When working on an embedded product, we used the last few digits of the MAC address to control timing of API accesses. Obviously doesn't work unless you control the whole stack, but for us, it was an easy fix since we had our own OUI.

btbuildem · 2024-02-05T20:16:41 1707164201

Wouldn't the obvious precaution here be to roll out the new feature to just a portion of the waitlist?

I guess the risk here is that you'd never hit the same thresholds as when letting it all rip at once, but wouldn't it be a bit more graceful and let you work out at least some of the problems in front of a smaller audience?

muffa · 2024-02-02T18:53:43 1706900023

Props to encore to writing interesting blogs, also I just want to say I tried the encore product and it's awesome(I only used it for a hobby project but still)

jodydonetti · 2024-02-02T22:09:58 1706911798

Shameless plug: for protection against thundering herd, cache stampede and various transient failures on .net I created FusionCache.

Hope this may be of help to someone.

https://github.com/ZiggyCreatures/FusionCache

AlbertCory · 2024-02-02T19:25:54 1706901954

> user journeys

meaning, they tested that if the user does everything the way they're "supposed to" it works.

That explains a lot.

bluelightning2k · 2024-02-02T18:28:10 1706898490

Hey - just wanted to give props to the author. I always enjoy Encore content when it pops up here.

Brand is cool too

bluelightning2k · 2024-02-02T18:30:44 1706898644

Although I just checked your pricing on a whim and it's the most expensive per member service I've ever seen for devs. By a LOT.

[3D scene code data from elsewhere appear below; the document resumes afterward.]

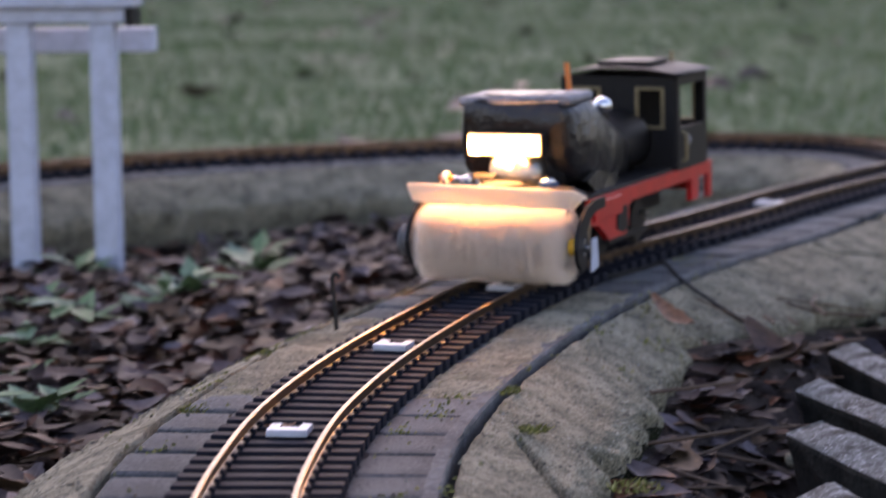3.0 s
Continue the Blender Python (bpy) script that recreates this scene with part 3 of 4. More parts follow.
def build_loco():
    loco = new("locomotive")
    tagged(loco, "black and red model locomotive with roller brush and lit lamps", "locomotive")
    brush = build_brush(loco)
    # guard sheet over the brush, flaring up and forwards
    bm = bmesh.new()
    prof = [(-7, 70.2, 70.5), (-2, 71.6, 71), (3, 72.2, 71.5), (6.5, 71.0, 71), (10, 67.5, 68.5), (13, 63.0, 65.0), (15, 59.5, 62.0)]
    rows = []
    for x, z, w in prof:
        edge = [(-w + (w + 64) * k / 11, z + 1.6 - 2.2 * k / 11 + 0.3 * math.sin(k * 1.7 + x * 0.2)) for k in range(12)]
        edge += [(66.5, z - 1.6), (min(70.5, w), z - 3.4), (min(72.5, w + 1.0), z - 6.8)]
        rows.append([bm.verts.new(mm(x, y, h)) for y, h in edge])
    for a, b in zip(rows, rows[1:]):
        for k in range(14):
            bm.faces.new((a[k], a[k + 1], b[k + 1], b[k]))
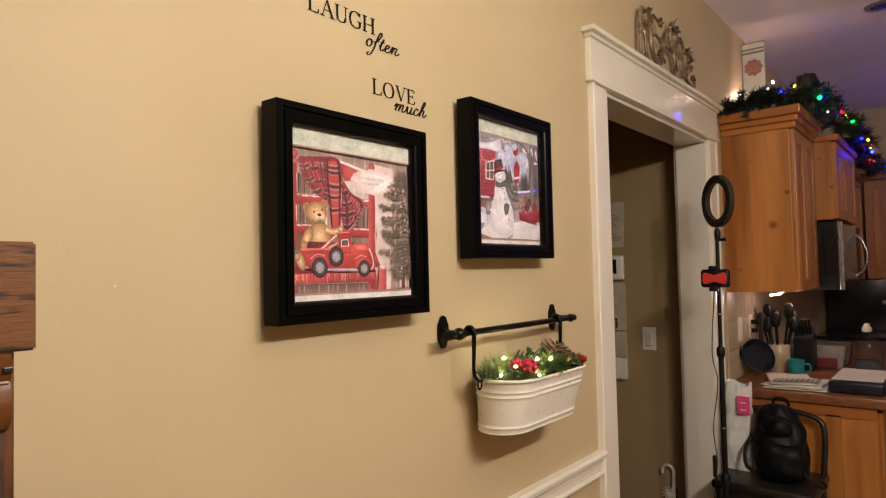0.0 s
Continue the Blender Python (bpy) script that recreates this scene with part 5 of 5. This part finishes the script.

I mean I still like the brand but wow.

eandre · 2024-02-02T21:46:37 1706910397

Encore CEO here. Thanks for the feedback.

We sell developer productivity and devops automation, and compared to hiring additional engineers Encore is very cheap.

We’ve tried to align our incentives with the needs of our customers, so there are no usage-based or surprise fees when using Encore. The per-seat price may be higher but it’s transparent and predictable.

he0001 · 2024-02-02T18:07:43 1706897263

My experience is that too many doesn’t even know what this problem actually is, and yet it exists in many places, but in different shapes.